Hut site, Teeromoyle, Co. Kerry
Co. Kerry |
Settlement Sites
On the northern flank of the upper Ferta river valley, caught between the slopes of Teermoyle and Coomacarrea mountains, the remains of a large complex of huts occupy some of the rougher ground on the Iveragh Peninsula.
What survives is modest in appearance, two possible huts reduced to semicircular arcs of sod-covered stone walling, with external diameters of 3.2 metres and 2.3 metres respectively.
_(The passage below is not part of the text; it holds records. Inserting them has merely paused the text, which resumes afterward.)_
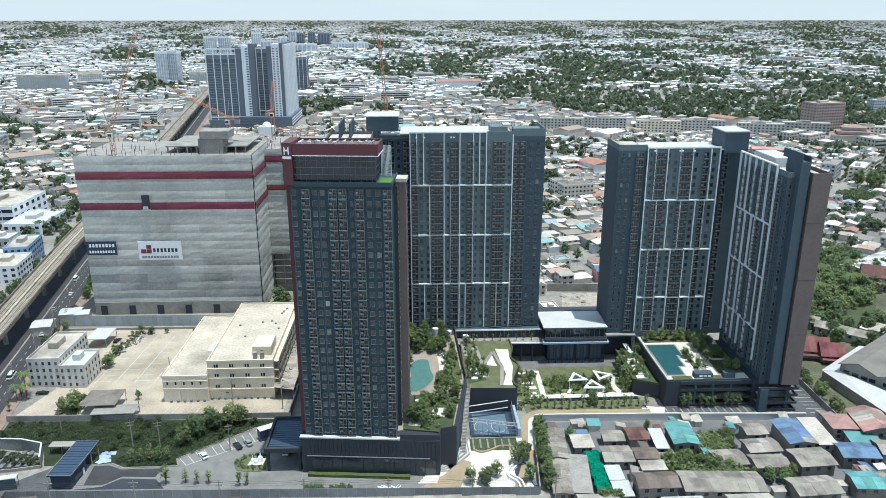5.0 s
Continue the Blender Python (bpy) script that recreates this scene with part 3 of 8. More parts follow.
def ribbon(pts, w, z0, z1):
    """A strip of width w along a curve."""
    c = smooth(pts)
    bm = bmesh.new()
    L, R = [], []
    for i, p in enumerate(c):
        a, b = c[max(i - 1, 0)], c[min(i + 1, len(c) - 1)]
        d = Vector((b[0] - a[0], b[1] - a[1])).normalized()
        L.append((p[0] - d.y * w / 2, p[1] + d.x * w / 2)); R.append((p[0] + d.y * w / 2, p[1] - d.x * w / 2))
    rows = [[bm.verts.new((p[0], p[1], z)) for p, z in ((L[i], z0), (R[i], z0), (R[i], z1), (L[i], z1))] for i in range(len(c))]
    for p, q in zip(rows, rows[1:]):
        for k in range(4):
            bm.faces.new((p[k], p[(k + 1) % 4], q[(k + 1) % 4], q[k]))
    bm.faces.new(rows[0][::-1]); bm.faces.new(rows[-1])
    bmesh.ops.recalc_face_normals(bm, faces=bm.faces[:])
    return bm


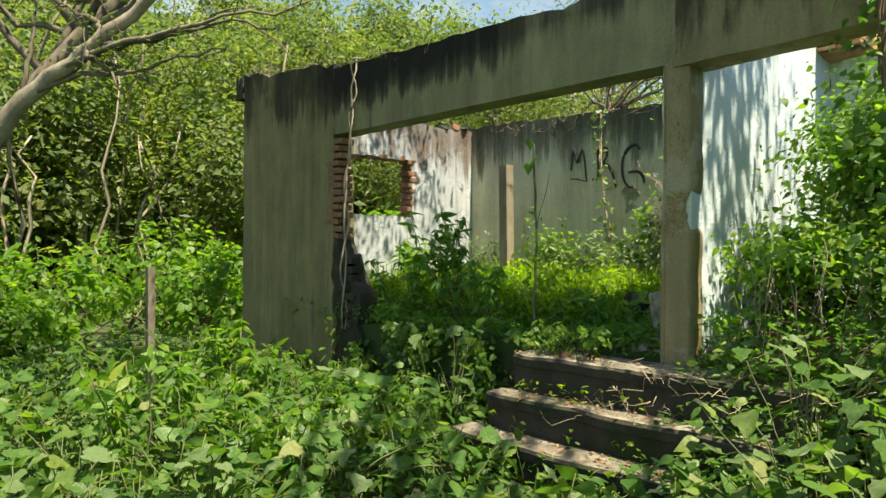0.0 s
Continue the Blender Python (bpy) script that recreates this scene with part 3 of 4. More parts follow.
def undergrowth():
    rng = np.random.default_rng(3)
    # low plants outside, in tufts of stems with leaves
    k = 2600
    x, y = rng.uniform(-6.5, 4.5, k), rng.uniform(-5.8, 0.0, k)
    keep = ~on_steps(x, y) & ~inside_ruin(x, y)
    x, y = x[keep], y[keep]
    h = 0.16 + 0.3 * rng.random(len(x)) + 0.12 * np.array([n3(a * 0.9, b * 0.9, 2) for a, b in zip(x, y)])
    h = np.clip(h, 0.08, 0.7) * np.clip(near_path(x, y) / 0.6, 0.45, 1.0)
    z0 = np.array([hill(a, b) for a, b in zip(x, y)])
    stems, spots, outs = [], [], []
    for a, b, c, hh in zip(x, y, z0, h):
        tip = (a + rng.normal(0, 0.1), b + rng.normal(0, 0.1), c + hh)
        p = wander((a, b, c - 0.02), tip, 4, 0.03, rng)
        stems.append(tube(p, (0.006, 0.003), 3))
        m = int(7 + 14 * hh)
        f = rng.random((m, 1)) ** 0.6
        q = np.array((a, b, c)) * (1 - f) + np.array(tip) * f
        d = rng.normal(0, 1, (m, 3)) * (1, 1, 0.25)
        spots.append(q + d * 0.075)
        outs.append(d * 0.25)
    stuff("undergrowth_stems", stems, M_STEM, "thin green stems of low weeds", "stems")
    p, o = np.concatenate(spots), np.concatenate(outs)
    stuff("undergrowth", [leaves(p, rng.uniform(0.05, 0.125, len(p)), rng, (LANCE_V * (1.9, 1, 1), LANCE_T), 0.8, o)], L_GROUND, "dense low weeds with dark green leaves", "weeds")
    # broad vine leaves that lie over the weeds
    k = 2600
    x, y = rng.uniform(-5.5, 4.2, k), rng.uniform(-5.2, -0.3, k)
    w = np.array([n3(a * 0.7 + 9, b * 0.7, 5) for a, b in zip(x, y)])
    keep = (w > -0.12) & ~on_steps(x, y) & ~inside_ruin(x, y)
    x, y = x[keep], y[keep]
    z = np.array([hill(a, b) for a, b in zip(x, y)]) + rng.uniform(0.12, 0.5, len(x)) * np.clip(near_path(x, y) / 0.6, 0.4, 1)
    p = np.stack([x, y, z], 1)
    stuff("creeping_vine", [leaves(p, rng.uniform(0.06, 0.15, len(p)), rng, up=1.0)], L_HEART, "creeping vine with broad heart-shaped leaves", "vine")
    # a bank of large leaves right of the steps
    pieces = []
    for c, r, n in (((1.9, -0.95, 0.45), (0.9, 0.5, 0.5), 34), ((2.7, -1.5, 0.5), (0.9, 0.7, 0.55), 44), ((1.5, -1.55, 0.3), (0.6, 0.5, 0.3), 20), ((3.4, -0.9, 0.6), (0.8, 0.6, 0.6), 30)):
        q, d, _ = clumped(rng, c, r, n, 5, 0.08)
        pieces.append(leaves(q, rng.uniform(0.07, 0.14, len(q)), rng, up=0.9, out=d * 0.35))
    stuff("vine_bank", pieces, L_HEART, "bank of vine leaves beside the steps", "vine")
    # meadow and weeds to the east, and the bushes to the west
    k = 26000
    x, y = rng.uniform(3.9, 20, k), rng.uniform(-9, 8, k)
    keep = (x > 4.2) & ~((x < 7.0) & (y > -0.15) & (y < 3.8))
    x, y = x[keep], y[keep]
    z = np.array([hill(a, b) for a, b in zip(x, y)]) + rng.random(len(x)) ** 2 * 0.55
    p = np.stack([x, y, z], 1)
    stuff("meadow_weeds", [leaves(p, rng.uniform(0.07, 0.16, len(p)), rng, (LANCE_V * (1.8, 1, 1), LANCE_T), 0.8)], L_GRASS, "sunny meadow of waist-high weeds", "weeds")


def room_floor(x, y):
    return FLOOR + np.where(x < 0, 0.14 * np.clip((y - 0.35) / 0.9, 0, 1), 0.05)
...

Set against scree-strewn grazing land, they look west toward Valencia Harbour, occupying a narrow V-shaped valley where the landscape narrows and the sense of enclosure is considerable.
The site is part of a broader scatter of hut remains along the north side of the upper Ferta river, suggesting that this was once a more populated or at least more regularly used stretch of upland. Hut sites of this kind on the Iveragh Peninsula are difficult to date with precision without excavation, but similar stone structures across Kerry and the wider west of Ireland are often associated with seasonal pastoral activity, particularly the practice of transhumance, where communities moved livestock to higher ground in summer months. The two surviving examples here are catalogued as part of the archaeological record of south Kerry compiled by A. O'Sullivan and J. Sheehan, published by Cork University Press in 1996, which drew together evidence of settlement, agriculture, and land use across one of Ireland's more archaeologically layered landscapes.